Zakk Wylde has spent most of his career playing loud. The guitar work he did for Ozzy Osbourne, starting in 1987, set a standard for sustained aggression that the metal world has been chasing ever since. His band Black Label Society operates in similar territory: riffs that arrive like structural damage, drums that hit with industrial purpose. Subtlety has never been the primary offering.
Then Ozzy died, and Wylde wrote “Ozzy’s Song.”
The track appears on “Engines of Demolition,” Black Label Society’s twelfth album, released March 27. It sits in contrast to everything around it, a ballad that does not perform grief but reports it. Wylde has spoken in interviews about writing the material during and after the Pantera Celebration World Tour, about carrying the weight of what had happened, about what you do when one of the central relationships of your creative life is over. “Ozzy’s Song” is where that processing went.
It is worth sitting with what it means when musicians write about the people who made them. Wylde was 19 when Ozzy hired him, a kid from New Jersey who had been playing in clubs and caught the right person’s attention. The relationship that followed was not just professional. Ozzy had a habit of forming deep bonds with his guitarists, and those bonds often outlasted the employment. Randy Rhoads died in Ozzy’s orbit and the grief never fully left him. Jake E. Lee. Bernie Tormé. And then Wylde, who lasted longest and arguably went deepest.
Music has always been a vehicle for this kind of grief, which is different from grief set to music. When someone has been the context for your entire working life, the way to process the loss is through the work itself. The song is not just about Ozzy. It is about what it means to be a student, a protege, a peer, and eventually a witness to someone’s passing. It is about the specific loneliness of outliving the person who saw your potential before you did.
The rest of “Engines of Demolition” does not pretend this grief erases everything that came before. Tracks like “Lord Humungus” and “The Gallows” deliver exactly what Black Label Society have always delivered, guitar riffs that are architectural in their weight, forward motion without apology. Wylde described the album as “a sincere ride through the peaks and valleys of the last four years” and the sequencing holds to that. The ballad earns its place by being surrounded by the kind of noise that makes silence feel like something.

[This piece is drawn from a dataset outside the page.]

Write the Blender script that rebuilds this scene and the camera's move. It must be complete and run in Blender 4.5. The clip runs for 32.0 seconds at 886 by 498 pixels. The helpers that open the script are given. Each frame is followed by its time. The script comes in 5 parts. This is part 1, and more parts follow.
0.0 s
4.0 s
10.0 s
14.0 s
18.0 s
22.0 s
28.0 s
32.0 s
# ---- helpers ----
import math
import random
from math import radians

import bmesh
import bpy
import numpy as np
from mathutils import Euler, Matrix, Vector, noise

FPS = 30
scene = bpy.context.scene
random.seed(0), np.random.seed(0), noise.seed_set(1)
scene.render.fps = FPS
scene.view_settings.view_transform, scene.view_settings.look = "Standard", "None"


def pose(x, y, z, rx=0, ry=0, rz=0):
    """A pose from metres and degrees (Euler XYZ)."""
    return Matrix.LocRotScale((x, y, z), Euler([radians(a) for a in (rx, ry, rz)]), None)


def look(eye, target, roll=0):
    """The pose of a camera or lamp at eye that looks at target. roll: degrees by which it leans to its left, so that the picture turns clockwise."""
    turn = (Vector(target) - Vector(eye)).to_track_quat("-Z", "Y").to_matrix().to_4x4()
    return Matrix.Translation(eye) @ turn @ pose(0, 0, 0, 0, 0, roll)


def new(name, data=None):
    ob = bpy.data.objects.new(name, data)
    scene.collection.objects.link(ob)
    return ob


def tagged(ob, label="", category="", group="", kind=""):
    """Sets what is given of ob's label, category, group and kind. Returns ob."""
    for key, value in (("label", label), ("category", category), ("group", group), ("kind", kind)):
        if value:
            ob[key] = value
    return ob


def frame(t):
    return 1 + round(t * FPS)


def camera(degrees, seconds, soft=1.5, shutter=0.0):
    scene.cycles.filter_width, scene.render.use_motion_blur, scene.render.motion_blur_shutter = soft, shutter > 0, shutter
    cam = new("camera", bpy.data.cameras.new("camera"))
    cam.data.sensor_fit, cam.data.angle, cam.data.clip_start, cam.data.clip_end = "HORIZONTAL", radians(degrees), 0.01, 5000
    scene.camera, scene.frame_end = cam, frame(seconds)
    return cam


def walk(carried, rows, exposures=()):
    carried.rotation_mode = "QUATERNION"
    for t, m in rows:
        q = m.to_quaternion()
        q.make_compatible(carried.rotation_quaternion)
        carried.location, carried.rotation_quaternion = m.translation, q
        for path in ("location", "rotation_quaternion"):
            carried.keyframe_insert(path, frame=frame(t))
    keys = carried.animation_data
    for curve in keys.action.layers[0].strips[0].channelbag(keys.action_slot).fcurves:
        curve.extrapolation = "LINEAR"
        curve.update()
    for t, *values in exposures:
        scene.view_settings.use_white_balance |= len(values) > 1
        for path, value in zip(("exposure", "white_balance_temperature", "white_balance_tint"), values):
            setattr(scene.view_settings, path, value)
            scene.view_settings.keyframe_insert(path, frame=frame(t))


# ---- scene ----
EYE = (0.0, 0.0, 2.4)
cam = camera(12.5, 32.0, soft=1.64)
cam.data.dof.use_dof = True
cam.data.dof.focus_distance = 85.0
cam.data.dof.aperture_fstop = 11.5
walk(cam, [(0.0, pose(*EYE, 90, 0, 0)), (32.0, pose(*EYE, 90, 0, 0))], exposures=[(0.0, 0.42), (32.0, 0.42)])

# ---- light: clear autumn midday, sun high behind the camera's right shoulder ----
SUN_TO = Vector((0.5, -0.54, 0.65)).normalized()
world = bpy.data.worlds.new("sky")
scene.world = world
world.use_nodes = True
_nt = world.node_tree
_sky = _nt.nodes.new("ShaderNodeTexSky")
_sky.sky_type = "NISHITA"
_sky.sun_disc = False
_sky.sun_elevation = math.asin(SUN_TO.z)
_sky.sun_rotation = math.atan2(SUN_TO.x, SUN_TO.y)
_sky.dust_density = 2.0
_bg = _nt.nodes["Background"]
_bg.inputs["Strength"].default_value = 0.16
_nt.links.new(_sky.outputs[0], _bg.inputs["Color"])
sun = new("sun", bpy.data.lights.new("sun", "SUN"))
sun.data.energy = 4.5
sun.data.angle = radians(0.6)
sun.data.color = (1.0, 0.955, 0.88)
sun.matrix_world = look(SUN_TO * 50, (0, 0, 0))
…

There is an older tradition here. Heavy music has always had a complicated relationship with tenderness. Black Sabbath wrote “Changes.” Metallica wrote “The Unforgiven.” Tool has entire albums that function as extended elegies. The idea that metal and emotional exposure are incompatible has been wrong from the beginning, but it persists as a cliche because the genre’s loudness is easier to describe than its nuance.

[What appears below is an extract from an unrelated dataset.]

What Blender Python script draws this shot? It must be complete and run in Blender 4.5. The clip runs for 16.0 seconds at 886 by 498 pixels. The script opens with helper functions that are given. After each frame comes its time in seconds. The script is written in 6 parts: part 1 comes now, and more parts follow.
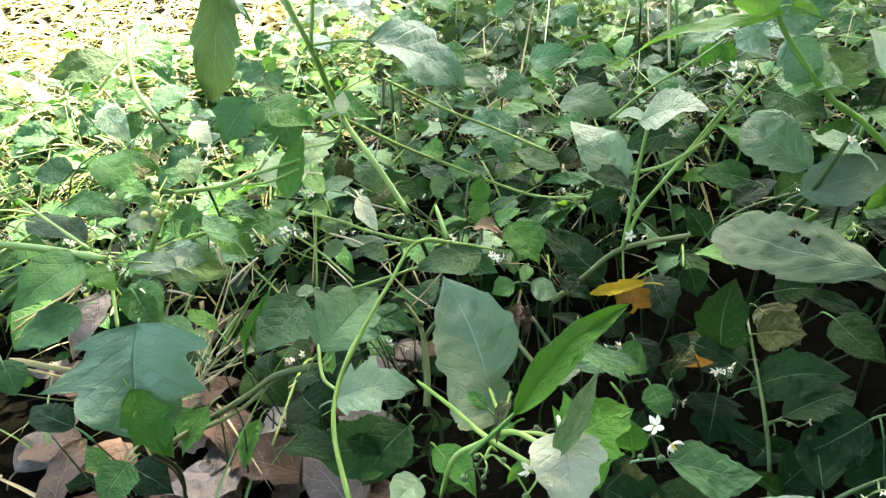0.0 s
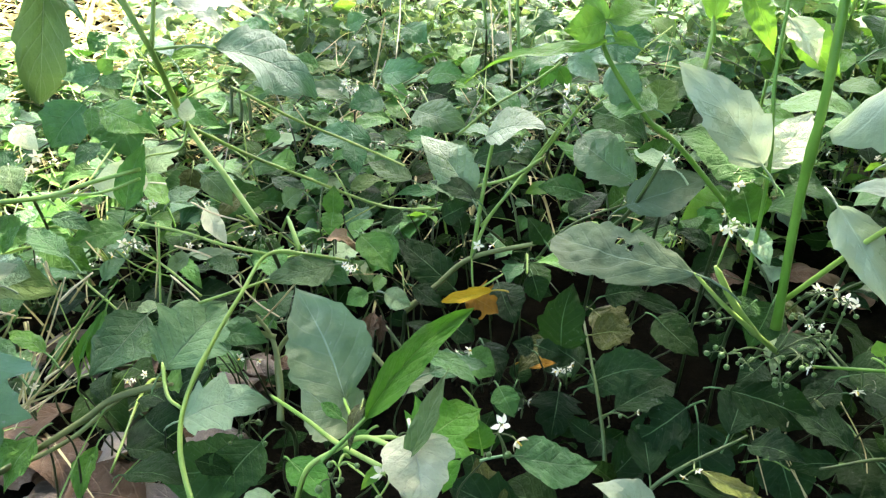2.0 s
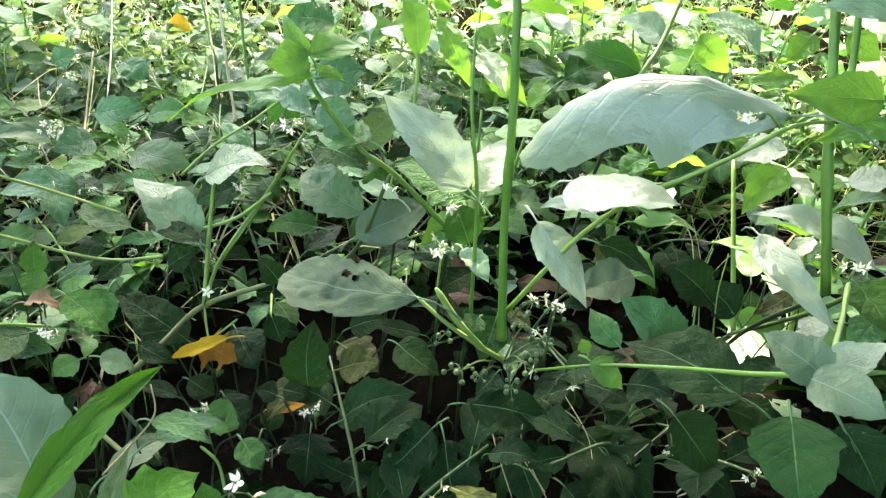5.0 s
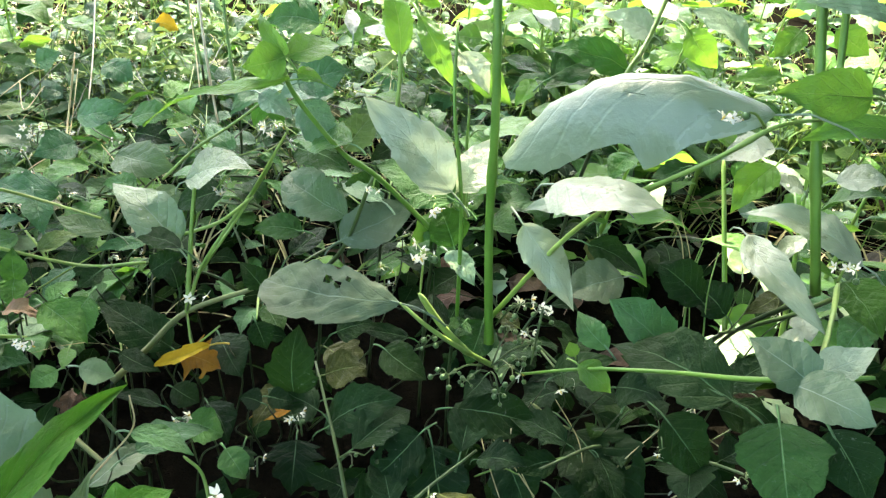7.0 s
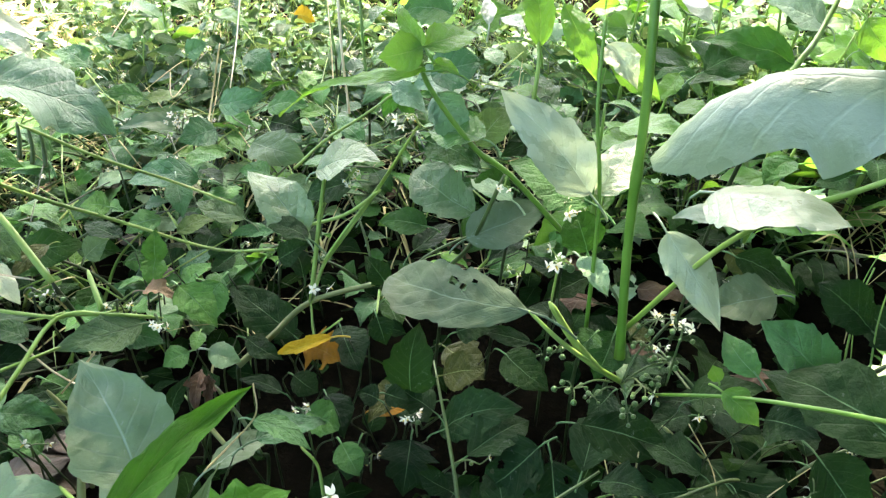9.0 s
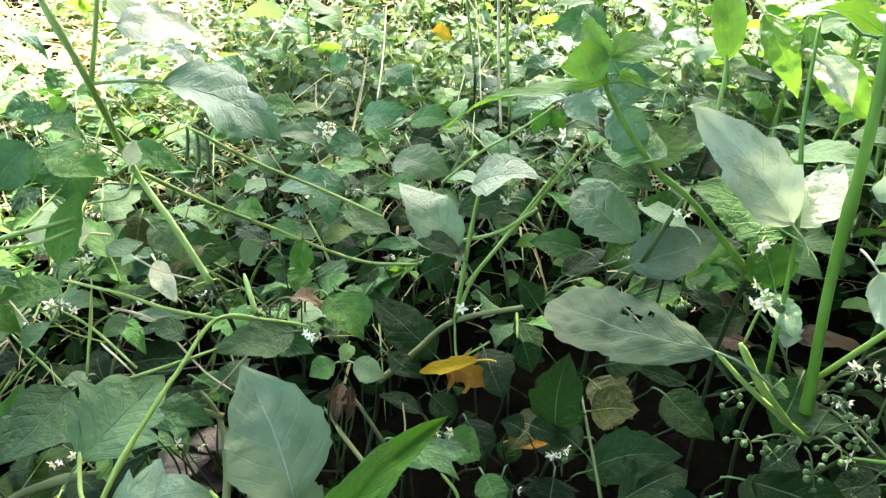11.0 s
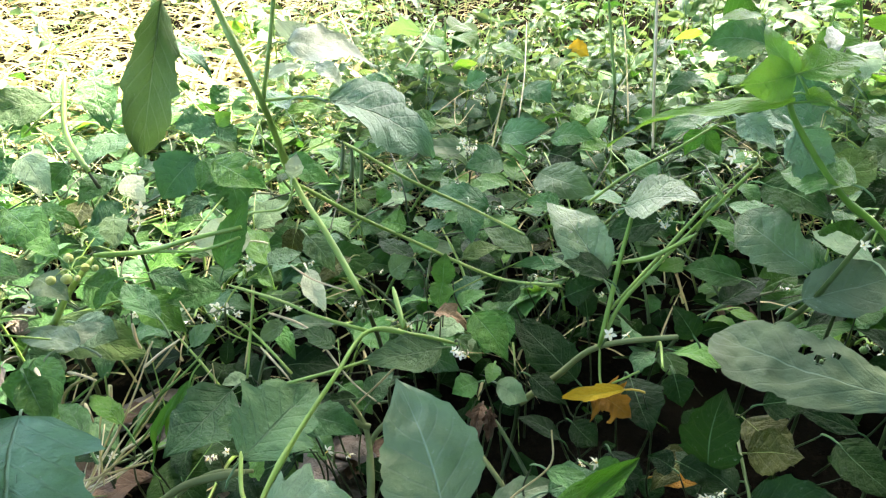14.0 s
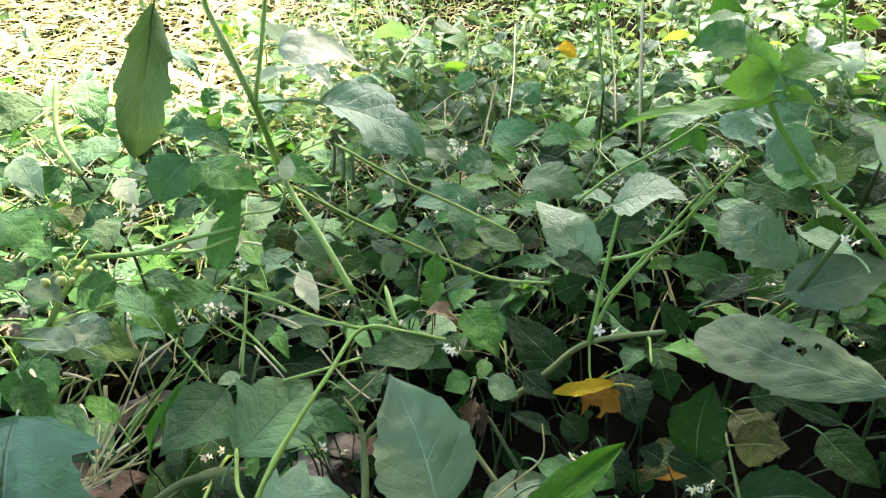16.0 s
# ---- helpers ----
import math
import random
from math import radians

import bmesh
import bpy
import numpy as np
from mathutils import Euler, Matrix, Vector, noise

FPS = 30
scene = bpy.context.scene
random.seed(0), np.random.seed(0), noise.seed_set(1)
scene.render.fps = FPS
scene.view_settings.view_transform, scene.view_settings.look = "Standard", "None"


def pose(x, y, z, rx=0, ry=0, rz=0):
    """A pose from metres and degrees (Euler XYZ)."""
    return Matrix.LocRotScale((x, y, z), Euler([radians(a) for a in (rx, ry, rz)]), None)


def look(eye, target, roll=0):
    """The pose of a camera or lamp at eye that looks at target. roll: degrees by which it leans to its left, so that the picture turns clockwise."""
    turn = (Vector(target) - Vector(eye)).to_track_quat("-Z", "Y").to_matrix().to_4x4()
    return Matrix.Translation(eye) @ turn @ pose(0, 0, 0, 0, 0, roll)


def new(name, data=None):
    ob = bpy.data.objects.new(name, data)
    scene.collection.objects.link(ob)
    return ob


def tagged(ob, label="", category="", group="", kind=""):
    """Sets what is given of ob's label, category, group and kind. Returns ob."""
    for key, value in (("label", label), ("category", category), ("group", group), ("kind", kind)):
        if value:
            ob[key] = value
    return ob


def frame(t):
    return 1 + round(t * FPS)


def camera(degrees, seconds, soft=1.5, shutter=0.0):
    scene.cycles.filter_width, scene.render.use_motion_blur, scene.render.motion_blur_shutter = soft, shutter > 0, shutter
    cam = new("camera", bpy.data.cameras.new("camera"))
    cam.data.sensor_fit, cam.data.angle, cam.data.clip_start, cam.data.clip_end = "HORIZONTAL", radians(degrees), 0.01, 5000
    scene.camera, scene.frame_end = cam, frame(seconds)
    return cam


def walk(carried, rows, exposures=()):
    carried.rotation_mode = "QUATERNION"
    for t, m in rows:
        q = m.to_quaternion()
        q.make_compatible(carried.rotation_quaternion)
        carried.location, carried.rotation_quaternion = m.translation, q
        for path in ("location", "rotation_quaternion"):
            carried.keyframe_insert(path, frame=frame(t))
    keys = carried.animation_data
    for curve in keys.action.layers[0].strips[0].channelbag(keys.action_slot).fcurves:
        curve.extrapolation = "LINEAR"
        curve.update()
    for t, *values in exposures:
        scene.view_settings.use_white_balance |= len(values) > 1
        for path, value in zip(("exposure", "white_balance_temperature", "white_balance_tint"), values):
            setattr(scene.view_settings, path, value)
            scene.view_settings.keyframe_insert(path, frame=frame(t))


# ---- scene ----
cam = camera(66.22, 16.0, soft=1.3)


def held(x, y, z, down, turn, lean):
    """A camera pose: metres, then degrees below the level, to the right, and of lean."""
    return pose(x, y, z, 90 - down, 0, -turn) @ pose(0, 0, 0, 0, 0, lean)


PATH = [
    (0, held(0.0001, 0.0001, 0.3901, 33.00, 0.00, -7.55)),
    (0.5, held(0.0002, -0.0005, 0.3901, 33.07, 1.65, -6.67)),
    (1, held(0.0005, -0.0021, 0.3911, 32.19, 5.68, -4.72)),
    (1.5, held(0.0011, -0.0044, 0.3921, 31.65, 10.15, -2.71)),
    (2, held(0.0014, -0.0061, 0.3926, 32.82, 14.43, -0.40)),
    (2.5, held(0.0031, -0.0058, 0.3891, 34.83, 18.59, 2.21)),
    (3, held(0.0040, -0.0056, 0.3876, 33.38, 23.81, 5.06)),
    (3.5, held(0.0074, -0.0023, 0.3849, 32.36, 26.93, 5.81)),
    (4, held(0.0095, -0.0025, 0.3864, 31.12, 30.69, 6.45)),
    (4.5, held(0.0187, -0.0066, 0.3904, 29.47, 33.95, 5.86)),
    (5, held(0.0296, -0.0101, 0.3902, 29.17, 36.27, 5.22)),
    (5.2, held(0.0329, -0.0110, 0.3911, 28.77, 36.56, 4.94)),
    (7.5, held(0.0419, -0.0047, 0.3913, 29.75, 36.42, 4.54)),
    (8, held(0.0443, -0.0006, 0.3906, 29.93, 34.68, 4.56)),
    (8.5, held(0.0448, 0.0074, 0.3874, 30.62, 29.90, 3.54)),
    (9, held(0.0438, 0.0148, 0.3848, 30.67, 25.56, 2.18)),
    (9.5, held(0.0379, 0.0306, 0.3779, 29.71, 20.14, 0.60)),
    (10, held(0.0341, 0.0401, 0.3739, 29.99, 17.50, 0.09)),
    (10.2, held(0.0309, 0.0413, 0.3719, 29.42, 17.36, 0.50)),
    (12.3, held(0.0137, 0.0508, 0.3730, 29.02, 9.40, -1.12)),
    (12.5, held(0.0126, 0.0527, 0.3715, 28.79, 8.22, -1.41)),
    (13, held(0.0084, 0.0554, 0.3704, 28.93, 6.60, -1.78)),
    (13.5, held(0.0064, 0.0551, 0.3711, 28.56, 5.59, -1.85)),
    (14, held(0.0020, 0.0540, 0.3721, 27.74, 4.54, -2.08)),
    (14.5, held(-0.0001, 0.0507, 0.3737, 26.90, 4.20, -2.26)),
    (15, held(-0.0009, 0.0489, 0.3745, 27.11, 4.46, -2.34)),
    (15.5, held(-0.0003, 0.0471, 0.3746, 26.78, 4.98, -2.17)),
    (16, held(0.0017, 0.0477, 0.3731, 27.59, 5.34, -2.24)),
]
walk(cam, PATH, [(0, 3.70, 6980, 9), (2, 3.78, 6980, 9), (3, 4.03, 6980, 9), (4, 4.12, 6980, 9), (5, 3.85, 6980, 9), (7.5, 3.70, 6980, 9), (10, 3.74, 6980, 9), (12.5, 3.68, 6980, 8), (14, 3.52, 6980, 7), (16, 3.39, 6980, 7)])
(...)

Wylde has never been particularly interested in explaining himself to people who are not paying attention. He makes records for the audience that already knows the language and trusts them to hear what is inside it. “Ozzy’s Song” does not announce itself as a tribute. It does not have a dedication in the liner notes. It is just there, doing what music does when everything else falls short: holding something that cannot be held any other way.
Grief in music does not always resolve. The best of it does not try to. It sits with the loss and offers company. “Ozzy’s Song” is a heavy metal musician telling you that his mentor is gone and that he does not know entirely what to do about that. The honesty is startling. The guitar, when it finally comes back in, does not sound like defiance. It sounds like someone continuing, which is the only answer anyone actually has.